From rescuer to redeemer

It's human nature to start our being selfish. We naturally want to accumulate lots of toys, friends and victories over others. We have no concept of others at first. We're absorbed by plenty of our own desires, demands and needs to fill.

We may break out of these selfish circuits at young age by caring for a family member, best friend or pet. We may experience a very caring individual in our lives whom we then emulate. Later in life we may burnout on being so entirely self-centered. We may experience a shocking exposure to others who are much less fortunate than ourselves. We may sacrifice our comforts and risk our lives for the sake of our nation's security, freedom and future vitality. We may step into cycles of abuse where the prey needs protection from predators.  We may become parents who put our offspring's needs ahead of our own. We may even fall in love and devote ourselves to our beloved's interests.

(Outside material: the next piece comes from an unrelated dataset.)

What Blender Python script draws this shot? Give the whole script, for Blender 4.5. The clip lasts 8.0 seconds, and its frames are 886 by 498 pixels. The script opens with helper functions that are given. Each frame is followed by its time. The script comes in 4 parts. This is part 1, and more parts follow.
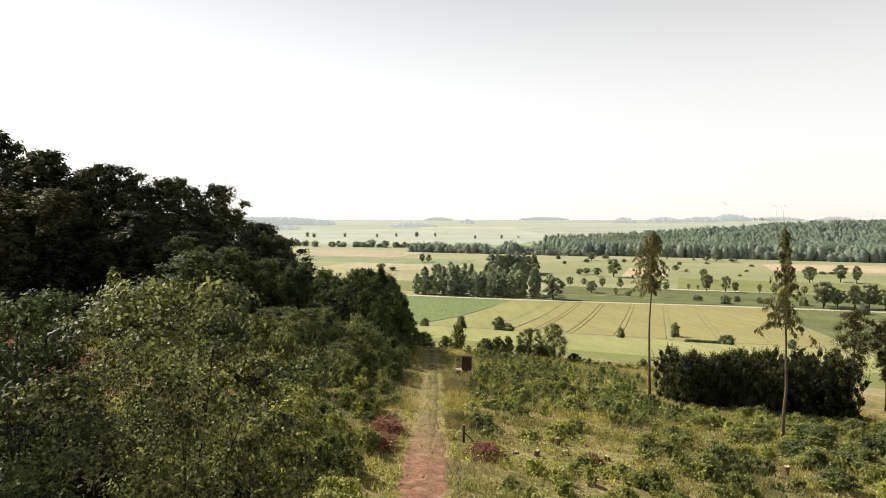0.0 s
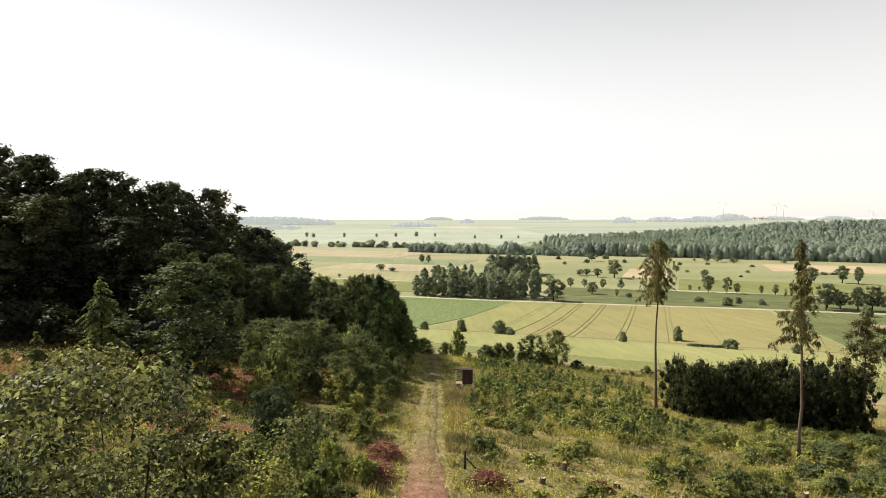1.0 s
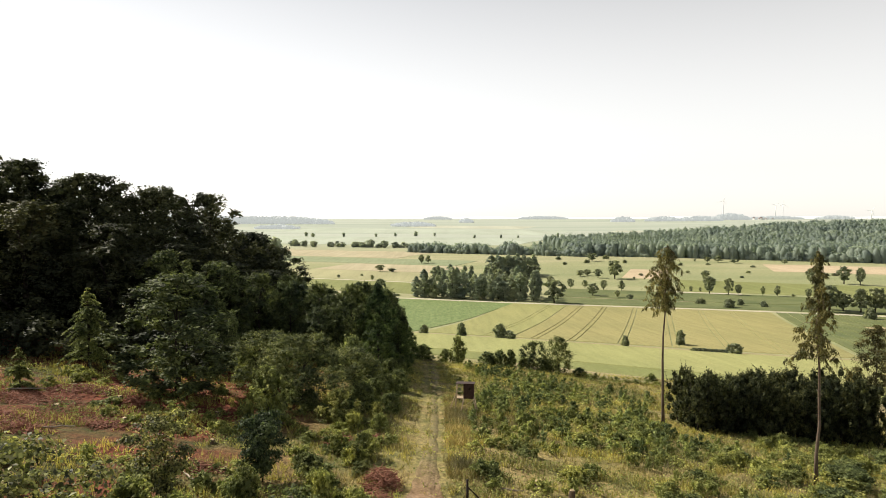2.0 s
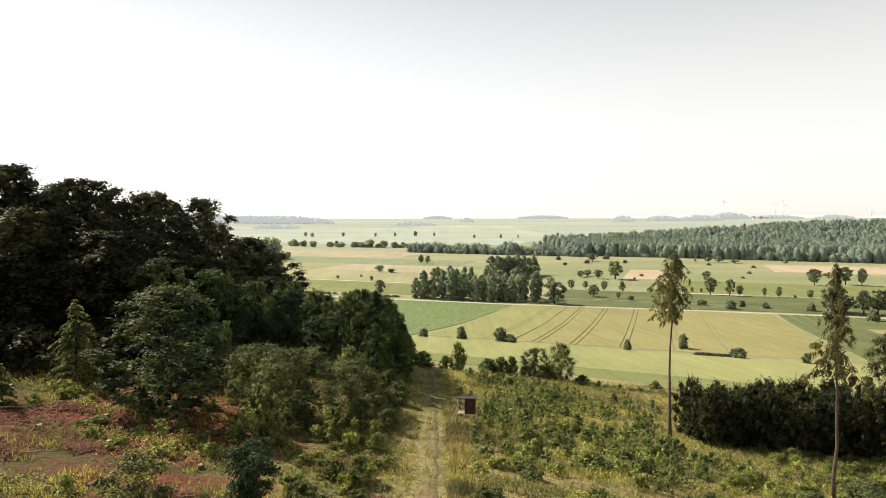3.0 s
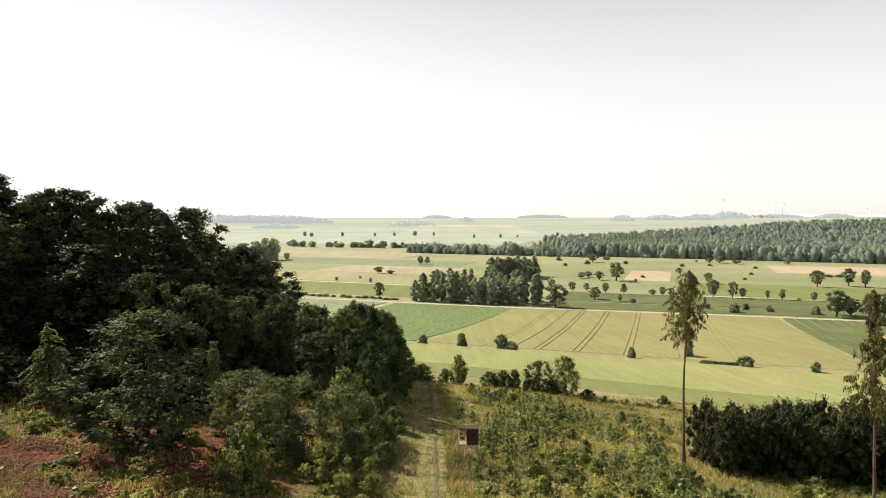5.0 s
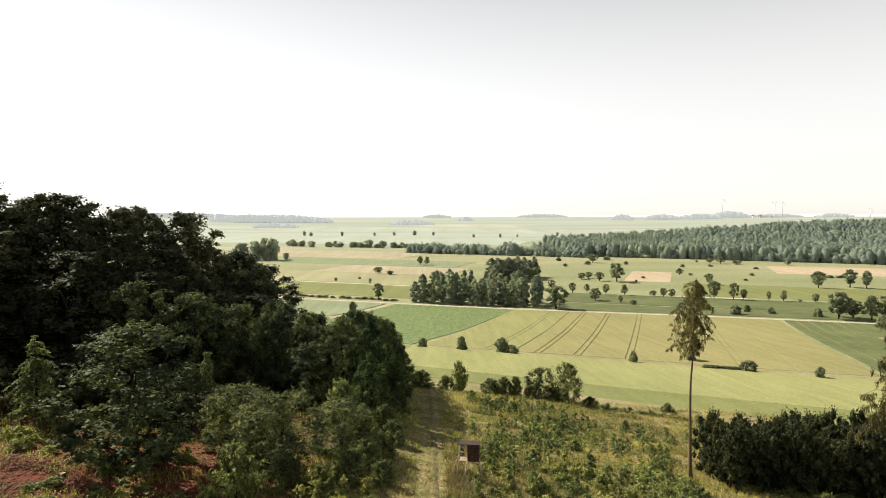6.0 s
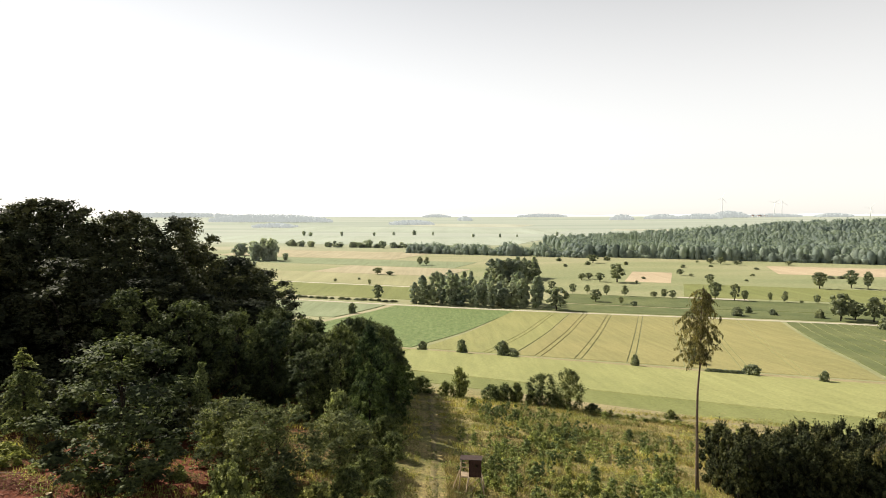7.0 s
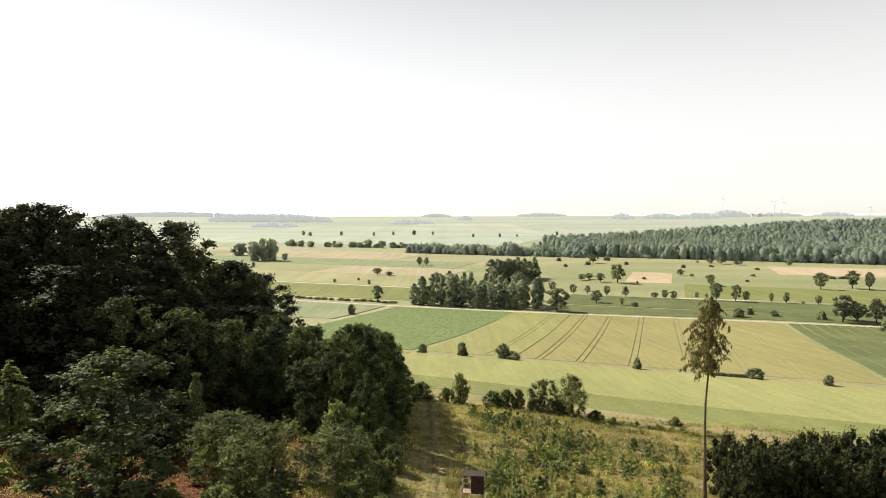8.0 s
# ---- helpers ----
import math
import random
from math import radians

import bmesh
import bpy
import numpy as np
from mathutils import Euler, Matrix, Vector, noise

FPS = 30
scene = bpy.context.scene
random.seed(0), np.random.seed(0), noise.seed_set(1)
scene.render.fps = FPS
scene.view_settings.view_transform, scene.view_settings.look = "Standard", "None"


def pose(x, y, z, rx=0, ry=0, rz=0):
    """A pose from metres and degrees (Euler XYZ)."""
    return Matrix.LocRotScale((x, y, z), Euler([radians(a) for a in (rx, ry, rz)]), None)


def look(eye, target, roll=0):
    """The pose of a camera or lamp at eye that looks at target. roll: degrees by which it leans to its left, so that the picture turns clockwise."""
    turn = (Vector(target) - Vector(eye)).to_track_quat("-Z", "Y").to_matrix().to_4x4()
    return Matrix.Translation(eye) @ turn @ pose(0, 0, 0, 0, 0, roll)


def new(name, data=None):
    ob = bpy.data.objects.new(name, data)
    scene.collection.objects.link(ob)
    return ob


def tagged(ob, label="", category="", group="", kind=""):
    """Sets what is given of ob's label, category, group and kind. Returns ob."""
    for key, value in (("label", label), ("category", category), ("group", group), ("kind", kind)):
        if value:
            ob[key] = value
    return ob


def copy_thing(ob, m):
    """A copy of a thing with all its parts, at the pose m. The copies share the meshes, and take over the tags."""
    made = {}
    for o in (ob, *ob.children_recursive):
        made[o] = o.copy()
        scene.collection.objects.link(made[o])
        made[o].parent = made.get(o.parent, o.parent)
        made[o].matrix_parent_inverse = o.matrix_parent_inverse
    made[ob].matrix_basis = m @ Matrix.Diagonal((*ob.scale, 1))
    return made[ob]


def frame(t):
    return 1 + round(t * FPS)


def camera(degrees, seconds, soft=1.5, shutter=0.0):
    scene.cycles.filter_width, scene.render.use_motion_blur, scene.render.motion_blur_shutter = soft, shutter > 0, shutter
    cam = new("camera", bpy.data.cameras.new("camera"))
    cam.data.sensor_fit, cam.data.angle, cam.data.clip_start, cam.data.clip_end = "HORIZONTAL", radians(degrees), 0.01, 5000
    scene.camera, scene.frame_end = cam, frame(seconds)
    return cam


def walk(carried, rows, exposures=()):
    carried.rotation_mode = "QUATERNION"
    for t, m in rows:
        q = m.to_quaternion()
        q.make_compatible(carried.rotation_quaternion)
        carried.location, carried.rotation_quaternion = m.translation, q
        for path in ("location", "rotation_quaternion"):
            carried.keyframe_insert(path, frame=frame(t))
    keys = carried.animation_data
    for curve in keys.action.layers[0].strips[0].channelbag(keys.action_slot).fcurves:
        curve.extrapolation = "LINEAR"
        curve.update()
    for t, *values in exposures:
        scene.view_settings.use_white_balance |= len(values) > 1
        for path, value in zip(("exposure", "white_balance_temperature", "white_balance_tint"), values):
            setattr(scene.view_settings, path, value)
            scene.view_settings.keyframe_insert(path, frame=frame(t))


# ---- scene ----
cam = camera(72.0, 8.0, soft=0.9)
METRES, EYE, TILT, LEAN, TURN = 14.0, 46.0, -2.8, 0.0, 0.0
ROWS = [
    (0.0, 0.0, 0.0, 0.0, 0.0, 0.0, 0.0),
    (0.5, -0.0004, 0.0849, 0.0369, -0.007, -0.022, 0.02),
    (1.0, -0.0017, 0.1713, 0.0741, -0.029, -0.05, 0.03),
    (1.5, -0.0041, 0.2586, 0.1109, -0.05, -0.072, 0.04),
    (3.0, -0.0121, 0.4981, 0.2247, -0.108, -0.173, 0.08),
    (3.5, -0.0134, 0.5749, 0.2584, -0.122, -0.187, 0.1),
    (4.0, -0.0139, 0.6502, 0.2911, -0.13, -0.216, 0.12),
    (4.5, -0.0148, 0.7228, 0.3236, -0.144, -0.238, 0.14),
    (6.0, -0.0185, 0.9237, 0.4249, -0.18, -0.324, 0.1),
    (6.5, -0.0198, 0.9852, 0.4568, -0.187, -0.346, 0.1),
    (7.0, -0.0236, 1.0434, 0.4832, -0.209, -0.367, 0.11),
    (7.5, -0.0281, 1.1051, 0.5129, -0.23, -0.396, 0.11),
    (8.0, -0.0335, 1.1654, 0.5413, -0.245, -0.425, 0.13),
]
walk(cam, [(t, pose(0, 0, EYE, TILT, LEAN, TURN) @ pose(METRES * x, METRES * y, METRES * z, 90 + pitch, roll, yaw)) for t, x, y, z, yaw, pitch, roll in ROWS])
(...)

Each of these departures from self-interest involves a personal sacrifice. All our caring, nurturing and generosity amounts to a lose/win deal. We're showing the world how to compromise selfishness so that others' may win. We're coming from a place where our own interests cannot be satisfied without undoing what we're giving to others. We're thinking it's an either/or situation that cannot become a both/and deal with no sacrifice required. We're in the midst of rescuing others rather than redeeming our shared situation.

Rescuing does not work any better in our lives than being selfish. Both alternatives provide bad examples to others and negative emotions for ourselves. Both reinforce a chronic problem with losing when others are winning. Both send a message of unavoidable sacrifices when others are getting their way.  Both make it seem like winners must take all and winning always occurs at others' expense.

When we switch from rescuing to redeeming, we become indifferent to the obvious situation. We're not coming from the endless drama of power struggles, control issues and self contempt. We see there's no solution at the level of the presenting problems and unmet needs. We come from a place where the personal sacrifice of self interest is inconceivable. We have discovered profound freedom from our former selfishness regardless of what others' are thinking and doing right now. We join those living without fear of what could happen, what did happen and what has not happened. It feels like we're sharing from a place of infinite supply and unlimited possibility. We are ministering to situations which have yet to find the place we're coming from. We redeem others from their dramas of fear, lack and misfortune. We show them how it's done without making a personal sacrifice. We seem amazing to those who've become discouraged, disheartened or defeated. They seem amazing to us when they get the message we've sent by our mere presence.